Instructions to follow: Locate the line that contains "finishes the script." and the line that contains "ceiling over the". Copy both of them exactly, together with every line between them, and no others.

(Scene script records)
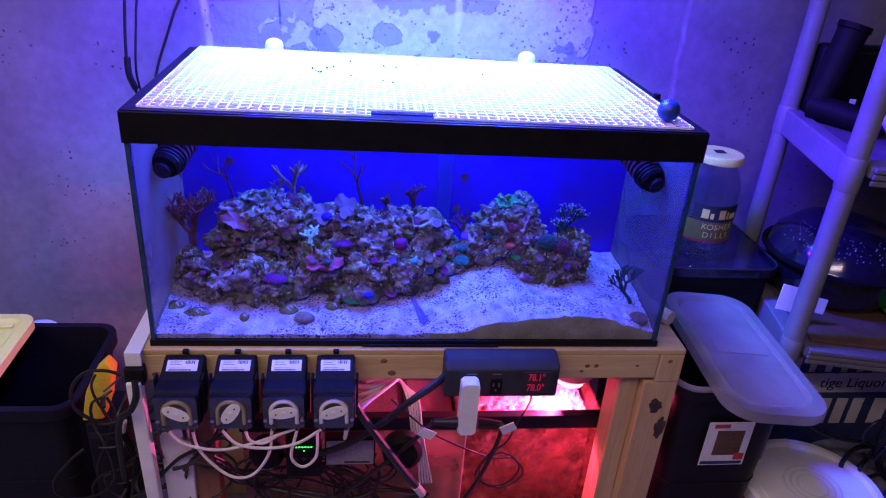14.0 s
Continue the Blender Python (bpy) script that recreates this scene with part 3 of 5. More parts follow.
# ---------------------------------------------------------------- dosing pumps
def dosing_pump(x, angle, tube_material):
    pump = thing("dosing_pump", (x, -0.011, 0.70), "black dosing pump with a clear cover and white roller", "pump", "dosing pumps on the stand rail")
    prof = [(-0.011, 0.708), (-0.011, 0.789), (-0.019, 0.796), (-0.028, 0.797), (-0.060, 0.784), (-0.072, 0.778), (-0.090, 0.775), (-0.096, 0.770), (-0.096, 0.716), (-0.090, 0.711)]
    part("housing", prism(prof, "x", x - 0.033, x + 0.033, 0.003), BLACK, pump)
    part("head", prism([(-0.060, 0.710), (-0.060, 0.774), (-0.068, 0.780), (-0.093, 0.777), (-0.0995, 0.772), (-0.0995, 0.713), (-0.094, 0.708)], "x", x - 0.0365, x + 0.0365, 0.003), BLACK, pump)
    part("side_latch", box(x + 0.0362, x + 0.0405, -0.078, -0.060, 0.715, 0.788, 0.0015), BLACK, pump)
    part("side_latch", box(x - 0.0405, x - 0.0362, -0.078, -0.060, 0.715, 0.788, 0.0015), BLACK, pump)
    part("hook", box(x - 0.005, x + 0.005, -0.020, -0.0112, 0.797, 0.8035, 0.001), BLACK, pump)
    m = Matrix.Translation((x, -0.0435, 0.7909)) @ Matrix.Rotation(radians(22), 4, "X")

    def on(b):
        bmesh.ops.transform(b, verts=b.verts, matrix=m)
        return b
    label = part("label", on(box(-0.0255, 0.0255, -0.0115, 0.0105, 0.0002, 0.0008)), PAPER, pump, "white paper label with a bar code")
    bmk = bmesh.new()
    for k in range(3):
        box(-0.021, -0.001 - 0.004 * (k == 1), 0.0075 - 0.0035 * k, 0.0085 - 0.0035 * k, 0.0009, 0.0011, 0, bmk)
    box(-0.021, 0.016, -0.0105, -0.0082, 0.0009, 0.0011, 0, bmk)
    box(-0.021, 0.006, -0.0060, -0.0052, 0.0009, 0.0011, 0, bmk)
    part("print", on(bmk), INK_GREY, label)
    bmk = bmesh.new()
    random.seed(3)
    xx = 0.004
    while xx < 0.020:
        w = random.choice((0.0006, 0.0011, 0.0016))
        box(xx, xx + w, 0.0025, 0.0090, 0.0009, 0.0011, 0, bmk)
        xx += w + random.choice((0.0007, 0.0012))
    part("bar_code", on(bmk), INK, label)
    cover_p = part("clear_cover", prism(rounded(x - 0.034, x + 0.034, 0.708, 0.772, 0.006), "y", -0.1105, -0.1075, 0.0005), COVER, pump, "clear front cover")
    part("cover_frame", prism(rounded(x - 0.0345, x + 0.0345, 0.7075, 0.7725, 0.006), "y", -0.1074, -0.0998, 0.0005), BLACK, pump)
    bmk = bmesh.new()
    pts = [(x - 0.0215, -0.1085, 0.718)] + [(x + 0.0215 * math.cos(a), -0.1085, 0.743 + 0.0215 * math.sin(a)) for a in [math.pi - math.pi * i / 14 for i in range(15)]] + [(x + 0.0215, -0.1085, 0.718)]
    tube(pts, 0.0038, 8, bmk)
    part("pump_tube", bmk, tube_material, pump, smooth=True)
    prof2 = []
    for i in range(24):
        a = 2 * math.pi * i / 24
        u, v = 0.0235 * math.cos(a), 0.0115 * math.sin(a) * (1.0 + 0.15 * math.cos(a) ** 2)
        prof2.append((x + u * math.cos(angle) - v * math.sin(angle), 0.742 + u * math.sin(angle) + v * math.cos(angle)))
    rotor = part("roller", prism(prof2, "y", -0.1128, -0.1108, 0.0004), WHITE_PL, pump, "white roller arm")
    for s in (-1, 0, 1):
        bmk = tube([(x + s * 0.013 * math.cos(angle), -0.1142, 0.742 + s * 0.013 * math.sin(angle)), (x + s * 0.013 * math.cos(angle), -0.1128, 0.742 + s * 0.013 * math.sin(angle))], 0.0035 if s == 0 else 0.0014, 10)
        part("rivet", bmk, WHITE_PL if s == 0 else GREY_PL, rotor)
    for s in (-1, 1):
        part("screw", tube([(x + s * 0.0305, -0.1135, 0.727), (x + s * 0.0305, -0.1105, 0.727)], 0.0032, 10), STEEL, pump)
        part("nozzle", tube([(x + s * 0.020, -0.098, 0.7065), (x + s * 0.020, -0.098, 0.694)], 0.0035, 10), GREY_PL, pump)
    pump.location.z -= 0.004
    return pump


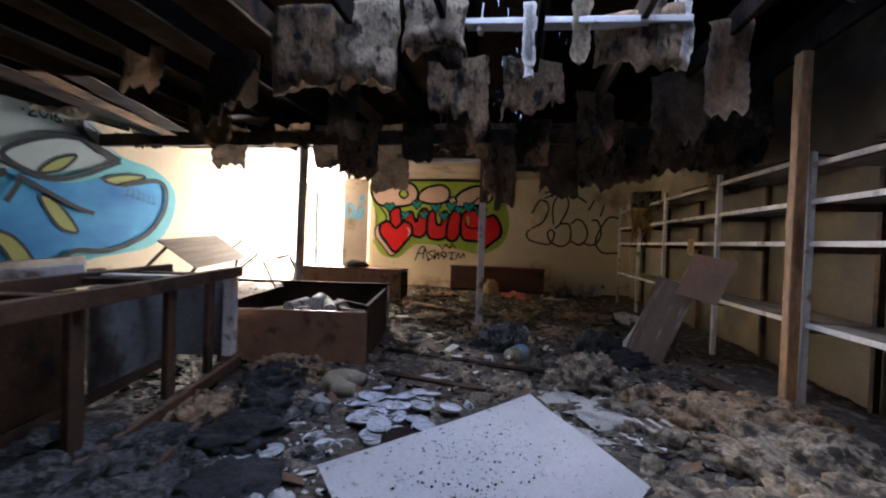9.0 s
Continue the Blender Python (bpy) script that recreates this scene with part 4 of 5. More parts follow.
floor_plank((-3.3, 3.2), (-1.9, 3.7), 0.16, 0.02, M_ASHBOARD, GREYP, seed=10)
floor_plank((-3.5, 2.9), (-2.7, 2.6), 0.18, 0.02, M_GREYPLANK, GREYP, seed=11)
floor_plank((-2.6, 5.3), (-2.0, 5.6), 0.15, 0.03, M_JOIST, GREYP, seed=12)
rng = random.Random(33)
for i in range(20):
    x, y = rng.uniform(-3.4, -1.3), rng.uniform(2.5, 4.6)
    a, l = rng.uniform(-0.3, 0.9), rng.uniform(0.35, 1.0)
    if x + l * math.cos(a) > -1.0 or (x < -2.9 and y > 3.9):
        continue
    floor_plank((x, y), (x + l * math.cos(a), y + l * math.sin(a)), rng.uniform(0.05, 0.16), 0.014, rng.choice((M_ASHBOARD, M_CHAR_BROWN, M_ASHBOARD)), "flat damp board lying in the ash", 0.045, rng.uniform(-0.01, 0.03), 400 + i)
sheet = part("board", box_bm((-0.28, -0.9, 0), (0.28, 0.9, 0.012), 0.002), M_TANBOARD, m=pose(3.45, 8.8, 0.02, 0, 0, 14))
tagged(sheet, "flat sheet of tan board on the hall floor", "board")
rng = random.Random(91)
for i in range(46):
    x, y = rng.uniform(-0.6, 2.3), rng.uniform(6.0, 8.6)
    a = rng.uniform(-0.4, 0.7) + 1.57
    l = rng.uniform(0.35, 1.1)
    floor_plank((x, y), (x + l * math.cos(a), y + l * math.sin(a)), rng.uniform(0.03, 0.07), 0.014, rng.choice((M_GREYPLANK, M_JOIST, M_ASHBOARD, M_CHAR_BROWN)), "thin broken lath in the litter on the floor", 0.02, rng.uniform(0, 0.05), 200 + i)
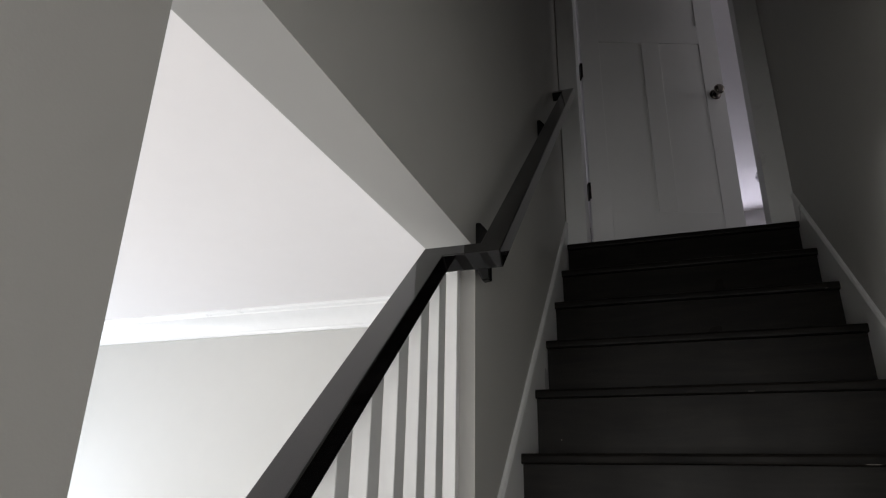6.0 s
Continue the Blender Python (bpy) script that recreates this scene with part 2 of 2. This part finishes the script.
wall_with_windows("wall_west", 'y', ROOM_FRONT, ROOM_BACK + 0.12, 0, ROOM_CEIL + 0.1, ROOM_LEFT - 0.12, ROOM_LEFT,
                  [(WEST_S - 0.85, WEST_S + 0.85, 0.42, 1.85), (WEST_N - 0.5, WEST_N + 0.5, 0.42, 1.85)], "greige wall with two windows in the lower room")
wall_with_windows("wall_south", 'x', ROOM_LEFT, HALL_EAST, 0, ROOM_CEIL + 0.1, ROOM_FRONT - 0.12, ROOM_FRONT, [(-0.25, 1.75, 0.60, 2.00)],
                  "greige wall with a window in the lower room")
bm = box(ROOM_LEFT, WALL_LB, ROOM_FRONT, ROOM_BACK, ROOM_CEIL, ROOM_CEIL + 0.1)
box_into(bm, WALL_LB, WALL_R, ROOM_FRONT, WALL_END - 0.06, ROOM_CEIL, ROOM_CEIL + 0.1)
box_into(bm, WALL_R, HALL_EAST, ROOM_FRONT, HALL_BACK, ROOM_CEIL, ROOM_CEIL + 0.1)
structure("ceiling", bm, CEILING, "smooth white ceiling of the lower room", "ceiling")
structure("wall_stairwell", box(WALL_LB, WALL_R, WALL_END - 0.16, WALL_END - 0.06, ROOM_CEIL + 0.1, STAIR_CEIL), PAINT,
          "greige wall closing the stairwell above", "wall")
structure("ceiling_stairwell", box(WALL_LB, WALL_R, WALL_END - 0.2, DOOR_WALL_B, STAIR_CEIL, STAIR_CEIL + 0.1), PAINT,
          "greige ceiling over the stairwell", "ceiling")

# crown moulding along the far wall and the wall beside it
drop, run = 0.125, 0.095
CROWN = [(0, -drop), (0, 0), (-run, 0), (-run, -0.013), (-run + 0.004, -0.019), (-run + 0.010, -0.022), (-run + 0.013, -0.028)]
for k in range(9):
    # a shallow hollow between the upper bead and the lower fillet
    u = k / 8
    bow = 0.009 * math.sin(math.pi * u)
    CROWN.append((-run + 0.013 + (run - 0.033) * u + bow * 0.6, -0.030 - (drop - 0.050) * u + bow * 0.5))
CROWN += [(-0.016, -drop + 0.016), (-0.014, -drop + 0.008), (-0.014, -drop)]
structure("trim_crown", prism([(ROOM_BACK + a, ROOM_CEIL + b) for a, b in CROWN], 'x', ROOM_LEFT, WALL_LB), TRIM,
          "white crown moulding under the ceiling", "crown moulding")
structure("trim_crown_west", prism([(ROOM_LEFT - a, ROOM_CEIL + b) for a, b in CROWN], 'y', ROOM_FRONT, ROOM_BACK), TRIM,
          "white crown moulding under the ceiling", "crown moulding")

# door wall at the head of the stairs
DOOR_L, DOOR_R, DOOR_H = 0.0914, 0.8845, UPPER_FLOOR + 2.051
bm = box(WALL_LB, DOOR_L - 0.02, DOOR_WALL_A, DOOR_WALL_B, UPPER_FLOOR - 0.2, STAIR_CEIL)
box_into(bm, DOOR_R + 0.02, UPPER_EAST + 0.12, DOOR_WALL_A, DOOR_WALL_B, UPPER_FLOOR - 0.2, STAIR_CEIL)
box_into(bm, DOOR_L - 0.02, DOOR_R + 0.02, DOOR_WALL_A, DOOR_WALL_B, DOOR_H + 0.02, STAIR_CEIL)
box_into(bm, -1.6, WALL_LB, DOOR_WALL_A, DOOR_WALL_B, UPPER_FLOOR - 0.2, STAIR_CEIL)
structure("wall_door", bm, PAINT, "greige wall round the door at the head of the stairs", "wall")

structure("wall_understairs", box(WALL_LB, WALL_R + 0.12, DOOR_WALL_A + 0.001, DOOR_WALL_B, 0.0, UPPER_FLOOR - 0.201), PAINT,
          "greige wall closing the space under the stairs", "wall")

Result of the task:
Continue the Blender Python (bpy) script that recreates this scene with part 2 of 2. This part finishes the script.
wall_with_windows("wall_west", 'y', ROOM_FRONT, ROOM_BACK + 0.12, 0, ROOM_CEIL + 0.1, ROOM_LEFT - 0.12, ROOM_LEFT,
                  [(WEST_S - 0.85, WEST_S + 0.85, 0.42, 1.85), (WEST_N - 0.5, WEST_N + 0.5, 0.42, 1.85)], "greige wall with two windows in the lower room")
wall_with_windows("wall_south", 'x', ROOM_LEFT, HALL_EAST, 0, ROOM_CEIL + 0.1, ROOM_FRONT - 0.12, ROOM_FRONT, [(-0.25, 1.75, 0.60, 2.00)],
                  "greige wall with a window in the lower room")
bm = box(ROOM_LEFT, WALL_LB, ROOM_FRONT, ROOM_BACK, ROOM_CEIL, ROOM_CEIL + 0.1)
box_into(bm, WALL_LB, WALL_R, ROOM_FRONT, WALL_END - 0.06, ROOM_CEIL, ROOM_CEIL + 0.1)
box_into(bm, WALL_R, HALL_EAST, ROOM_FRONT, HALL_BACK, ROOM_CEIL, ROOM_CEIL + 0.1)
structure("ceiling", bm, CEILING, "smooth white ceiling of the lower room", "ceiling")
structure("wall_stairwell", box(WALL_LB, WALL_R, WALL_END - 0.16, WALL_END - 0.06, ROOM_CEIL + 0.1, STAIR_CEIL), PAINT,
          "greige wall closing the stairwell above", "wall")
structure("ceiling_stairwell", box(WALL_LB, WALL_R, WALL_END - 0.2, DOOR_WALL_B, STAIR_CEIL, STAIR_CEIL + 0.1), PAINT,
          "greige ceiling over the stairwell", "ceiling")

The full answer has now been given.